start

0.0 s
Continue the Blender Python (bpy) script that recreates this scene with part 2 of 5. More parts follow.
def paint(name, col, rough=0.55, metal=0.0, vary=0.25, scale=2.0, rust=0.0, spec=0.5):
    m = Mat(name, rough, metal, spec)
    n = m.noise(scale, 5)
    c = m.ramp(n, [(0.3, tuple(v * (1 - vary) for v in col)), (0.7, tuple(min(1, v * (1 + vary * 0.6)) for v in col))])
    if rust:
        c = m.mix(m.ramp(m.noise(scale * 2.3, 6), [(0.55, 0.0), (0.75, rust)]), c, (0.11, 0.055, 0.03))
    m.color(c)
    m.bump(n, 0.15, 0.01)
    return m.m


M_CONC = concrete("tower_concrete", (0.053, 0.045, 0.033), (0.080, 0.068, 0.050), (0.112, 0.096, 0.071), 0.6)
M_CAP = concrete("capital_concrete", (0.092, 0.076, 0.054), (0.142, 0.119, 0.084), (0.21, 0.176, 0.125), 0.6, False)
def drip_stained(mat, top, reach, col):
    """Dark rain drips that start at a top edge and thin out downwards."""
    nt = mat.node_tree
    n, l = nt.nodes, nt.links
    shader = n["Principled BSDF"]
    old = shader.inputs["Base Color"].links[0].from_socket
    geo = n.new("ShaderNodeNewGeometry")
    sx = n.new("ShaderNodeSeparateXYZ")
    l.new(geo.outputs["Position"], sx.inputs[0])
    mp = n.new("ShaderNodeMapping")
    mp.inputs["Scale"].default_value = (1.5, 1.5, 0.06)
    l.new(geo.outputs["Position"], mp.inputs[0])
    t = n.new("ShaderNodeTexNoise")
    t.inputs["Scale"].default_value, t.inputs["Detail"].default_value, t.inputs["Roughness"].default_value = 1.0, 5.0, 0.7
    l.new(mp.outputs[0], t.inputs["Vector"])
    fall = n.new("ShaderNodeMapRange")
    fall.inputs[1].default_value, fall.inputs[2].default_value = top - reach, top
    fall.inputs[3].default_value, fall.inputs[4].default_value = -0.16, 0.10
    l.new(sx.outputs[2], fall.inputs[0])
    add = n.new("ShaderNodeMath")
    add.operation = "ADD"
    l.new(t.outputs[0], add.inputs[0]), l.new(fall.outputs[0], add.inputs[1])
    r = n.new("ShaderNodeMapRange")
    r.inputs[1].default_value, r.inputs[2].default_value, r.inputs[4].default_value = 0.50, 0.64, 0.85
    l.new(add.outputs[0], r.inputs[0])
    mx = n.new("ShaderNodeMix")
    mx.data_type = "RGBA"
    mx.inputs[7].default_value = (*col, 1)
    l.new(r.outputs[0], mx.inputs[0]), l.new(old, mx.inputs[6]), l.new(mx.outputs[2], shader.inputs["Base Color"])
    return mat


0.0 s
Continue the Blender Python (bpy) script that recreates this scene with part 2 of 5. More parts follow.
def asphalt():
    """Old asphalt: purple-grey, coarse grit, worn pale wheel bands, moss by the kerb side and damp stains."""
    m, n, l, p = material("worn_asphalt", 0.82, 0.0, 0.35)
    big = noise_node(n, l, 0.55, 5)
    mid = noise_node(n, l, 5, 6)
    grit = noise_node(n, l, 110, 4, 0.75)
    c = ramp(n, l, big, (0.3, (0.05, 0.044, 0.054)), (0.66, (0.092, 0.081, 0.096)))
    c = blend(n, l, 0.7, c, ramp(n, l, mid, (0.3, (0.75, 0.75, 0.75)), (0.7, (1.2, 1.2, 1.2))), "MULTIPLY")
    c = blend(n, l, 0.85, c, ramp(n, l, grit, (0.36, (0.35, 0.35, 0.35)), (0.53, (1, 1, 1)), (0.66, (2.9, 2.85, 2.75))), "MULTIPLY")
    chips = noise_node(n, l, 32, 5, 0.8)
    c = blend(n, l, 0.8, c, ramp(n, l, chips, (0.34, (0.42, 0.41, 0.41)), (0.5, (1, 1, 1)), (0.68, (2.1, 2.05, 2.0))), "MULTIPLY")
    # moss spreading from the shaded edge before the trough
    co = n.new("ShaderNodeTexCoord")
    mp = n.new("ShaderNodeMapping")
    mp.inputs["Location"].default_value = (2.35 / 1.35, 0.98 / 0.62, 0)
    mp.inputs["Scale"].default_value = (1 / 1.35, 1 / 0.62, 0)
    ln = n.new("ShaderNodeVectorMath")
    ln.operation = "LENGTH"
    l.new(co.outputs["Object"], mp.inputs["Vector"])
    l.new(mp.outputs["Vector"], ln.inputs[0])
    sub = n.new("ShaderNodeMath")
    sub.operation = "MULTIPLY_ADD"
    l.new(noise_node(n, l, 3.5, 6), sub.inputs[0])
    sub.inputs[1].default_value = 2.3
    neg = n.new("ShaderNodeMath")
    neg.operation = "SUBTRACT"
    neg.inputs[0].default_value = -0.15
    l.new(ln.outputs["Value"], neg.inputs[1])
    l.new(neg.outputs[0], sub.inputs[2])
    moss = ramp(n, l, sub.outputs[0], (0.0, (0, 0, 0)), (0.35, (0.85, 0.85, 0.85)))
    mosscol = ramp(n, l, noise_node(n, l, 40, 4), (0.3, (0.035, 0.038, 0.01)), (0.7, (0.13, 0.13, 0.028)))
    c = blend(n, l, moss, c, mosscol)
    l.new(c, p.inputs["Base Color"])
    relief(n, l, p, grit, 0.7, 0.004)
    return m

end
start

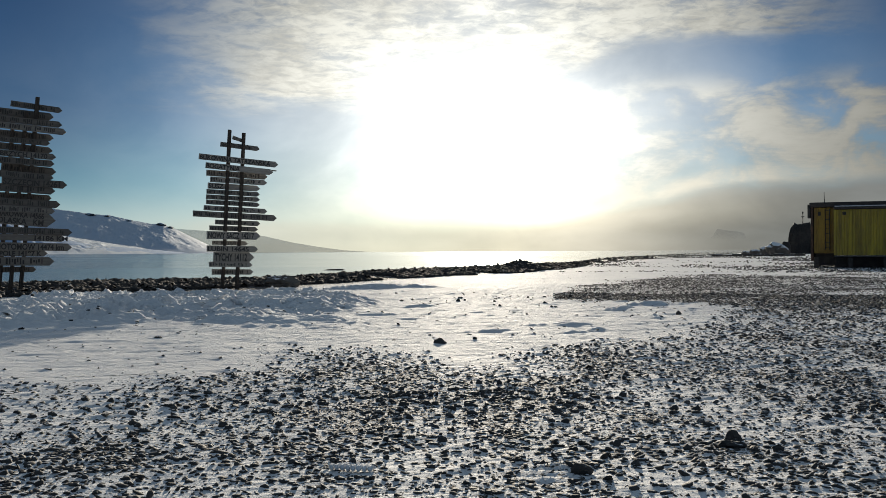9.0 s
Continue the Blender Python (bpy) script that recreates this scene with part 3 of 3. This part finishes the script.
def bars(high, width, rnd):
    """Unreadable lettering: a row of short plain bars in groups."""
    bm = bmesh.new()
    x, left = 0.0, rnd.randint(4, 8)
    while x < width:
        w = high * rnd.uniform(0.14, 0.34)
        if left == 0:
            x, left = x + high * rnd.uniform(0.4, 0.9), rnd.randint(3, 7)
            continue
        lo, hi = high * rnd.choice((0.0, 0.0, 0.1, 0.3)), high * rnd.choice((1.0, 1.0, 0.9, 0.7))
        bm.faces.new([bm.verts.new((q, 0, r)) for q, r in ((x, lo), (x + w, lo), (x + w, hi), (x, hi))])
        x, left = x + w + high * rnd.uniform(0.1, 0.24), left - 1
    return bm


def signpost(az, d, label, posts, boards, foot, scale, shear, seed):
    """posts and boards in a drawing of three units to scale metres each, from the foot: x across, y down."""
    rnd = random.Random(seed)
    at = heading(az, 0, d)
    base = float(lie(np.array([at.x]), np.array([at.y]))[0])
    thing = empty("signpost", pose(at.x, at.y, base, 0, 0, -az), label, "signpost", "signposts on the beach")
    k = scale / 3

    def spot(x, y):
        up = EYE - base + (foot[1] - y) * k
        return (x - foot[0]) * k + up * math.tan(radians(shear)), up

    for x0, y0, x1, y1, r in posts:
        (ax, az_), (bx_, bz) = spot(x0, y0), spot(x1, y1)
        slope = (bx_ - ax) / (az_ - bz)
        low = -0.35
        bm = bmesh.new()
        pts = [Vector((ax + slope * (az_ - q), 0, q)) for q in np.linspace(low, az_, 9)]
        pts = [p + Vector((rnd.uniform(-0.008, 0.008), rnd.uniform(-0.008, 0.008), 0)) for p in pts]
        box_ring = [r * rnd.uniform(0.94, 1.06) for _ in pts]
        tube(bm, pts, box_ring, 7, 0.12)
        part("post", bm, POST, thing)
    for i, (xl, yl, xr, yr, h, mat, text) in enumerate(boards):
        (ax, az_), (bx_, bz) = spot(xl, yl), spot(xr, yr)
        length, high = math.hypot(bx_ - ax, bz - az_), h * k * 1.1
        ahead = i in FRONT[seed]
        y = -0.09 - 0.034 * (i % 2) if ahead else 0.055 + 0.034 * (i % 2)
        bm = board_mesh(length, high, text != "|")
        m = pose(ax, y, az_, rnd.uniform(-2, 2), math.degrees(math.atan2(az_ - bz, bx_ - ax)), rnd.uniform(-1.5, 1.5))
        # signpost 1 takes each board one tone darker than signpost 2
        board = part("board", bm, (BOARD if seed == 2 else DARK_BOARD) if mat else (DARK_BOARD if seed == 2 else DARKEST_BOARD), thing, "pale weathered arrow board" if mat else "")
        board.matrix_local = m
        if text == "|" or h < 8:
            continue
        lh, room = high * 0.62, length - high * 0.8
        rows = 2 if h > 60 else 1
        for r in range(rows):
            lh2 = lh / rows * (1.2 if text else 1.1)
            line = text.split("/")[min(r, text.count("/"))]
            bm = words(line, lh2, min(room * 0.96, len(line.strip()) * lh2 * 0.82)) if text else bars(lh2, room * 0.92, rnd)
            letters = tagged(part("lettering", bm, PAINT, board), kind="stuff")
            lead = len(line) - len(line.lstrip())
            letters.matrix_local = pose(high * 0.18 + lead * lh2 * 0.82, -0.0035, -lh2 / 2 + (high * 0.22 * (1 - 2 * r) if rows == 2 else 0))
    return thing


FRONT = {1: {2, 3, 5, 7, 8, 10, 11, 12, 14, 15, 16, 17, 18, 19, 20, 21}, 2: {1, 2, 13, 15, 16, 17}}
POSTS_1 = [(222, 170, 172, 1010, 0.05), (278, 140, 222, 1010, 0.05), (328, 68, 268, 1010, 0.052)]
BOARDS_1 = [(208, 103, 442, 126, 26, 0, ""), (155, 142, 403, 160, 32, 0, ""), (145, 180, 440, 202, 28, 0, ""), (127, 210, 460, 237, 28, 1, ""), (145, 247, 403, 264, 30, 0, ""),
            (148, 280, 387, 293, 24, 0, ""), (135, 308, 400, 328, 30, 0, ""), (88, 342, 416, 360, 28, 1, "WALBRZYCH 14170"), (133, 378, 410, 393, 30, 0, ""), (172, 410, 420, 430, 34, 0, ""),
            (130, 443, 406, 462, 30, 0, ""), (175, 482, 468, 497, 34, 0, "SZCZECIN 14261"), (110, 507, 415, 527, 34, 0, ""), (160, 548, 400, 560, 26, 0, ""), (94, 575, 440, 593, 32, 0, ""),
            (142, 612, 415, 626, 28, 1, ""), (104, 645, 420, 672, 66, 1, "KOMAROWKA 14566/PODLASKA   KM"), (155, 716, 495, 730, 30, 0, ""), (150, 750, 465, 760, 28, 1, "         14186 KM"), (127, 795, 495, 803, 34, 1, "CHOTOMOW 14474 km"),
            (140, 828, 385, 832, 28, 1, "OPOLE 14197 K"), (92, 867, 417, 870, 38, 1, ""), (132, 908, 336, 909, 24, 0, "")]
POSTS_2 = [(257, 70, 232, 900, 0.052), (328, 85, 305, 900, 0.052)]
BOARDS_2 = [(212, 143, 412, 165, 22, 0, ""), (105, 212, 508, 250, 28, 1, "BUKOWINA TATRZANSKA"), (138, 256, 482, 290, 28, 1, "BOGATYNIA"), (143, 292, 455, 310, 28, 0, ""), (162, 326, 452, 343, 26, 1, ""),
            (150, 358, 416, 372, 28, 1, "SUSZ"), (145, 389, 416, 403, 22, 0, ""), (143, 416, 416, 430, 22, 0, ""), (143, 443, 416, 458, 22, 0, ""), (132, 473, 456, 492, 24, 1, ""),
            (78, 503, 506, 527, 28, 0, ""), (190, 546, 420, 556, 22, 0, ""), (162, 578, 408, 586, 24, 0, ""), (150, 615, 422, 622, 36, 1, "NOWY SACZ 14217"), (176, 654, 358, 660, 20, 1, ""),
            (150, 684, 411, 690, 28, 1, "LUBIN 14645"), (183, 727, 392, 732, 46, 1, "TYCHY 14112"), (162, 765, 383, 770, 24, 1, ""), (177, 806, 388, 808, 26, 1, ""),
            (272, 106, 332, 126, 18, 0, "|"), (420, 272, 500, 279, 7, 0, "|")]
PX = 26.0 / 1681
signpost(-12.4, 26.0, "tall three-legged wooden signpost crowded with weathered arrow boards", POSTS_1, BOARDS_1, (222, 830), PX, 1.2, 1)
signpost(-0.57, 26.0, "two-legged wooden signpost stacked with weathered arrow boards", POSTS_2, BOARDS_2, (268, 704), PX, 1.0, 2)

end

▶ WHAT IS ASKED: Search the data for "that" and list every line in which it occurs.

▶ SOLUTION TO THIS EXERCISE:
Continue the Blender Python (bpy) script that recreates this scene with part 2 of 5. More parts follow.
    """Dark rain drips that start at a top edge and thin out downwards."""
Continue the Blender Python (bpy) script that recreates this scene with part 2 of 5. More parts follow.
Continue the Blender Python (bpy) script that recreates this scene with part 3 of 3. This part finishes the script.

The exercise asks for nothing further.